**The data**
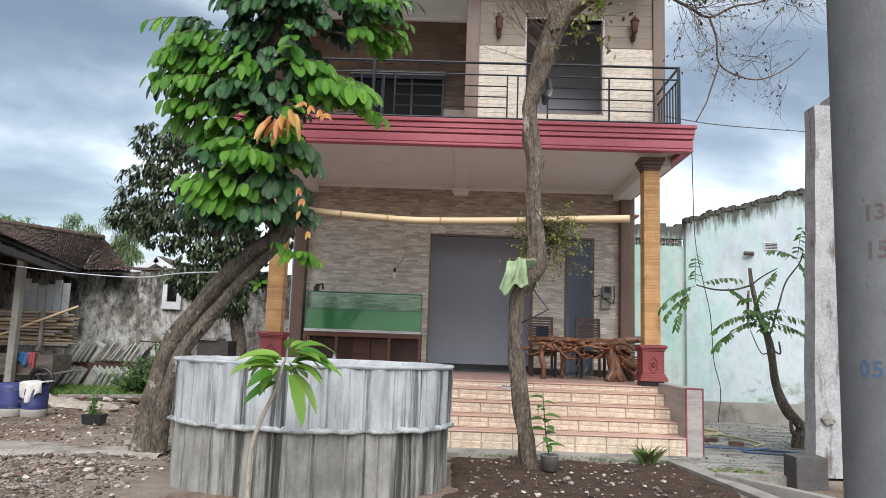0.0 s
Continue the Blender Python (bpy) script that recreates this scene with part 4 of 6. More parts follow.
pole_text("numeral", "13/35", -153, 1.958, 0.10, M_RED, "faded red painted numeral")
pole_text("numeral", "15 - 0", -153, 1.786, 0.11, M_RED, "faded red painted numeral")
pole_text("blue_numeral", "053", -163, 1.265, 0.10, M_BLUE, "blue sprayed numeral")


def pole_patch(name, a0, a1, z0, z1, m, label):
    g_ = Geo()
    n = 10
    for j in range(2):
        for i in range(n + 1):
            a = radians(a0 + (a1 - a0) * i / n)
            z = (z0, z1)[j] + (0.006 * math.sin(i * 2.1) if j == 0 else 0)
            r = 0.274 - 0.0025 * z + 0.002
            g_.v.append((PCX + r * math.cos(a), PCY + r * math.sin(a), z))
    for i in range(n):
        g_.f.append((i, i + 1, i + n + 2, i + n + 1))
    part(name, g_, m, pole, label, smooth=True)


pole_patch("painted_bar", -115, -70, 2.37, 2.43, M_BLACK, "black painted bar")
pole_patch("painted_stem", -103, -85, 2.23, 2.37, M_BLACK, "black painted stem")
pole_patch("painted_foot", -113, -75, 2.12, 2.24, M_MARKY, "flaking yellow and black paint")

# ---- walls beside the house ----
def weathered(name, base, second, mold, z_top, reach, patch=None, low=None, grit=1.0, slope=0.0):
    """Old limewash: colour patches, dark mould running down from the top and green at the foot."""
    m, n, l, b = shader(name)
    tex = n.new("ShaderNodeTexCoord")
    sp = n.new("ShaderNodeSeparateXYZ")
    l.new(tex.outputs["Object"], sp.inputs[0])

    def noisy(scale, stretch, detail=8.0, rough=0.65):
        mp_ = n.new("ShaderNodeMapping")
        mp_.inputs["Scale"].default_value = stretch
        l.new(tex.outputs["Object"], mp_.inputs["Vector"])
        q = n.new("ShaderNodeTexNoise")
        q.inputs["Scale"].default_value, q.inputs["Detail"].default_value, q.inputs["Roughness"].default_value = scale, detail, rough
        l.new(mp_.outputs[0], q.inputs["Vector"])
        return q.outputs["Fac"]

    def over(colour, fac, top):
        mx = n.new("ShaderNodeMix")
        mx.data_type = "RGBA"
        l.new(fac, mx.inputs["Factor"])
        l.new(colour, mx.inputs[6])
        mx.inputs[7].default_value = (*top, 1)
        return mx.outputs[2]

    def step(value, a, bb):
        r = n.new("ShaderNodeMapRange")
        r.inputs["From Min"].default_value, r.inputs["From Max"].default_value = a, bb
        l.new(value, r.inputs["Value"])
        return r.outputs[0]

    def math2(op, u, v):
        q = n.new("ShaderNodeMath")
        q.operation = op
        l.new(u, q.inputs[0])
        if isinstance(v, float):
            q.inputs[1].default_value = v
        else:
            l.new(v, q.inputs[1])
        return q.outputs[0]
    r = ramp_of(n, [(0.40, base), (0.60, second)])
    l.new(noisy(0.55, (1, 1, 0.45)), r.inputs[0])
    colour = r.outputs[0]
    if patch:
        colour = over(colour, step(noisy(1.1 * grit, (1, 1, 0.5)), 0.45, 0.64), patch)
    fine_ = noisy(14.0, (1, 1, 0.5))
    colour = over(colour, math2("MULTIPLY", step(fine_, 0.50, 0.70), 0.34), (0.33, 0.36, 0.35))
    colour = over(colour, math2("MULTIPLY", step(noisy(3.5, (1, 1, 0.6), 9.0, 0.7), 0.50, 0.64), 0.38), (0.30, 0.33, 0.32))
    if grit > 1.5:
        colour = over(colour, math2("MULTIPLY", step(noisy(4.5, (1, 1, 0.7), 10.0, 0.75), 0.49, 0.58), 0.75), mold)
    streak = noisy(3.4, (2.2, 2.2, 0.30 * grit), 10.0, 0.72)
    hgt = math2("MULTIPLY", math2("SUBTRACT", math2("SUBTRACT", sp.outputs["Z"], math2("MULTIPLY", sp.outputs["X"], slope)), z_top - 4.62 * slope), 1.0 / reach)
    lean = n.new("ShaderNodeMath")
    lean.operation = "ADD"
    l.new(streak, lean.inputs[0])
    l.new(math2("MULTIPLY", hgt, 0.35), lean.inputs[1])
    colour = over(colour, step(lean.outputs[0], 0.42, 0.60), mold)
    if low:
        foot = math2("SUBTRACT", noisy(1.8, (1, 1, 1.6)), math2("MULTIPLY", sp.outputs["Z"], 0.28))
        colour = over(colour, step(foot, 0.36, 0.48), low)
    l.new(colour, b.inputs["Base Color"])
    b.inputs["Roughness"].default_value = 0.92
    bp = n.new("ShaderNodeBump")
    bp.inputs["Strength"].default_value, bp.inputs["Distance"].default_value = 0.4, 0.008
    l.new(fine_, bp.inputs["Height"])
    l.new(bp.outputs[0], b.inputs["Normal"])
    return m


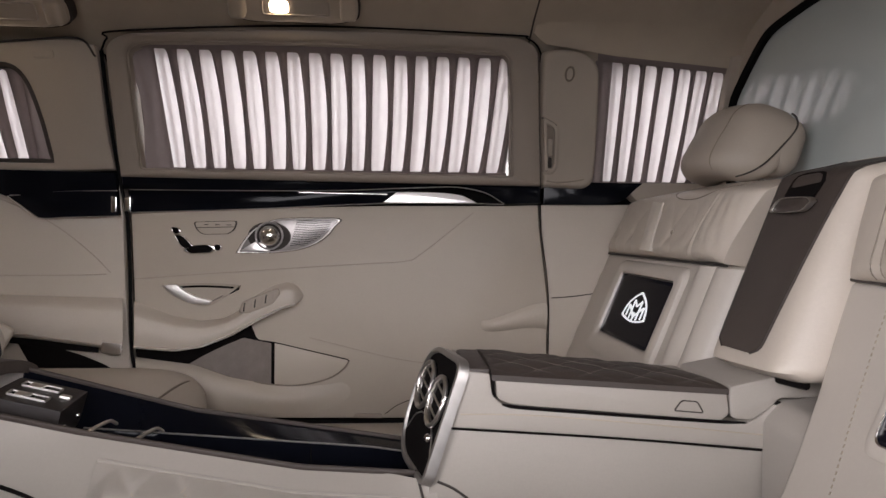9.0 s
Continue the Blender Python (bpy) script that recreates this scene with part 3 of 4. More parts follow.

**Brief**
Retype precisely, and only, the span of lines that opens at the line containing "6. More parts follow." and closes at the line containing "yellow and black", both inclusive.

**Final result**
Continue the Blender Python (bpy) script that recreates this scene with part 4 of 6. More parts follow.
pole_text("numeral", "13/35", -153, 1.958, 0.10, M_RED, "faded red painted numeral")
pole_text("numeral", "15 - 0", -153, 1.786, 0.11, M_RED, "faded red painted numeral")
pole_text("blue_numeral", "053", -163, 1.265, 0.10, M_BLUE, "blue sprayed numeral")


def pole_patch(name, a0, a1, z0, z1, m, label):
    g_ = Geo()
    n = 10
    for j in range(2):
        for i in range(n + 1):
            a = radians(a0 + (a1 - a0) * i / n)
            z = (z0, z1)[j] + (0.006 * math.sin(i * 2.1) if j == 0 else 0)
            r = 0.274 - 0.0025 * z + 0.002
            g_.v.append((PCX + r * math.cos(a), PCY + r * math.sin(a), z))
    for i in range(n):
        g_.f.append((i, i + 1, i + n + 2, i + n + 1))
    part(name, g_, m, pole, label, smooth=True)


pole_patch("painted_bar", -115, -70, 2.37, 2.43, M_BLACK, "black painted bar")
pole_patch("painted_stem", -103, -85, 2.23, 2.37, M_BLACK, "black painted stem")
pole_patch("painted_foot", -113, -75, 2.12, 2.24, M_MARKY, "flaking yellow and black paint")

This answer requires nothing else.